Fulton and his sister-in-law owned all the capital stock of Old Hundred, Inc., which was engaged in the manufacture and sale of ice cream on a large scale at a plant in Southbury. On September 14, 1953, they transferred all their stock to Foremost Dairies, Inc., a New York corporation, receiving in exchange therefor large blocks of common and preferred stock in the latter company. On the same day, Fulton and his sister-in-law, as an incident to the sale of the stock and to protect the purchaser from competition with them, entered into a written agreement that for a period of twelve and one-half years they would not compete in the ice cream business with the purchaser within a radius of 150 miles of Southbury. In return for that promise, the purchaser agreed to pay to each of the two sellers the sum of $9600 per annum until each had received total payments of $120,000. The contract then provided as follows: "The death of either of the parties of the first part [the sellers] shall be deemed and construed as continuing performance as to said party so dying, and the sum so payable to said deceased party shall then be payable to the heirs or assigns of such deceased party, or to such persons or corporations as such party may by his last will and testament appoint, provided, however, that the immediate family or heirs of such deceased party do not themselves compete in such territory during such period of time that payments are being made under this agreement."
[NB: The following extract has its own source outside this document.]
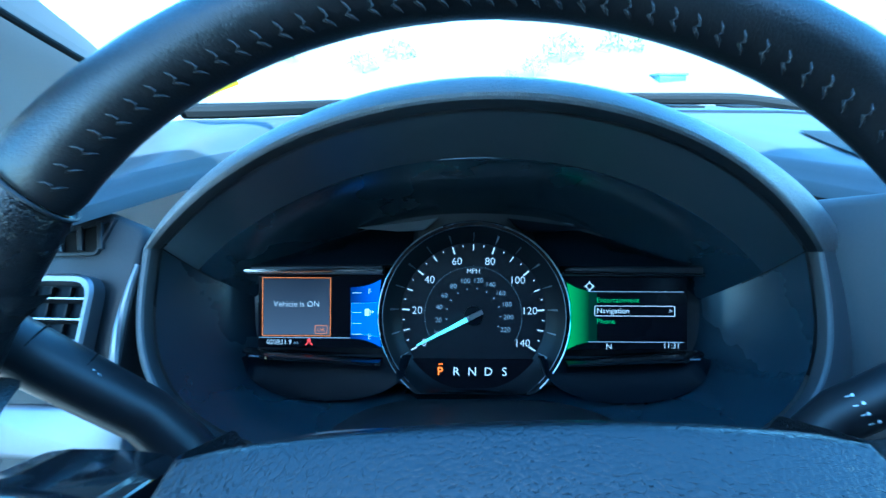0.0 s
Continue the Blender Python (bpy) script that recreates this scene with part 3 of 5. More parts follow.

*285 Fulton received payments at the rate of $9600 per annum from September 14, 1953, until his death on November 21, 1961. At that time, there were payments yet to be made for approximately four and one-half years. He appointed no one in his will to receive them, and therefore they will continue to be made to his widow and only son, if they refrain from competition with Foremost Dairies. The Probate Court and the Superior Court sustained the claim of the tax commissioner that the payments to be made to the widow and the son are taxable under General Statutes § 12-341 (d) as transfers "by gift or grant intended to take effect in possession or enjoyment at or after the death of the transferor". The plaintiffs dispute this claim, their argument being, in substance, that there was nothing transferred to the widow and the son by the decedent and that any payments received by them after his death represented moneys earned by them through their forbearance from competition.
The quoted language of the statute has been in effect since 1915. Its legislative history and rather frequent construction by this court was recently and extensively reviewed in Pape v. Sullivan, 151 Conn. 39, 42, 193 A.2d 480. As was there pointed out (p. 43), it "is the right of possession or enjoyment of property rather than the vesting in interest which is the basis of the tax". Cochran v. McLaughlin, 129 Conn. 176, 179, 27 A.2d 120; Miller v. Connelly, 142 Conn. 144, 149, 112 A.2d 202. In most instances where the transfer is taxable, the transferee succeeds to something which the decedent had owned. See Connelly v. Waterbury National Bank, 136 Conn. 503, 508, 72 A.2d 645. This, however, is not necessary to the operation of the statute. In Dolak v. Sullivan, 145 Conn. 497, 502, 144 A.2d 312, *286 we said: "It is not necessary that the specific property received by the beneficiary shall have been previously owned by the decedent. He may, as was the case here, part with a valuable consideration owned by him in exchange for a contractual obligation of a third party running directly to the transferee." See Borchard v. Connelly, 140 Conn. 491, 493, 101 A.2d 497.
The noncompetitive agreement made by the decedent with Foremost Dairies is not the result of expert draftsmanship, but it seems apparent to us that the consideration for the annual payments was really furnished by the decedent. It was a part of the whole transaction, the main part of which was the transfer of stock by the decedent and his sister-in-law. The provision for annual payments was incidental and undoubtedly adopted with a view to the effect of federal income taxation. Foremost Dairies could have exacted a binding and enforceable promise from the decedent not to compete as a condition of the transfer of the stock. The device of annual payments was not necessary to the validity of that promise. All the economic benefits arising from the provisions for annual payments were created by the decedent, and when the right to receive them passed to his widow and son, there was a transfer from him to them. It is true that they would not continue to receive the payments unless they refrained from competition. But that does not mean that they were earning the payments or furnishing the real consideration for them. By entering into competition with Foremost Dairies they would be forfeiting their rights to the payments by operation of a condition subsequent expressly provided for in the contract. The possibility of such a forfeiture does not affect the taxability *287 of the transfer in view of the provision in General Statutes § 12-354 that "[w]hen an estate or interest may be divested by the act or omission of the transferee, it shall be taxed as if there were no possibility of divesting."
There is no error.
In this opinion the other judges concurred.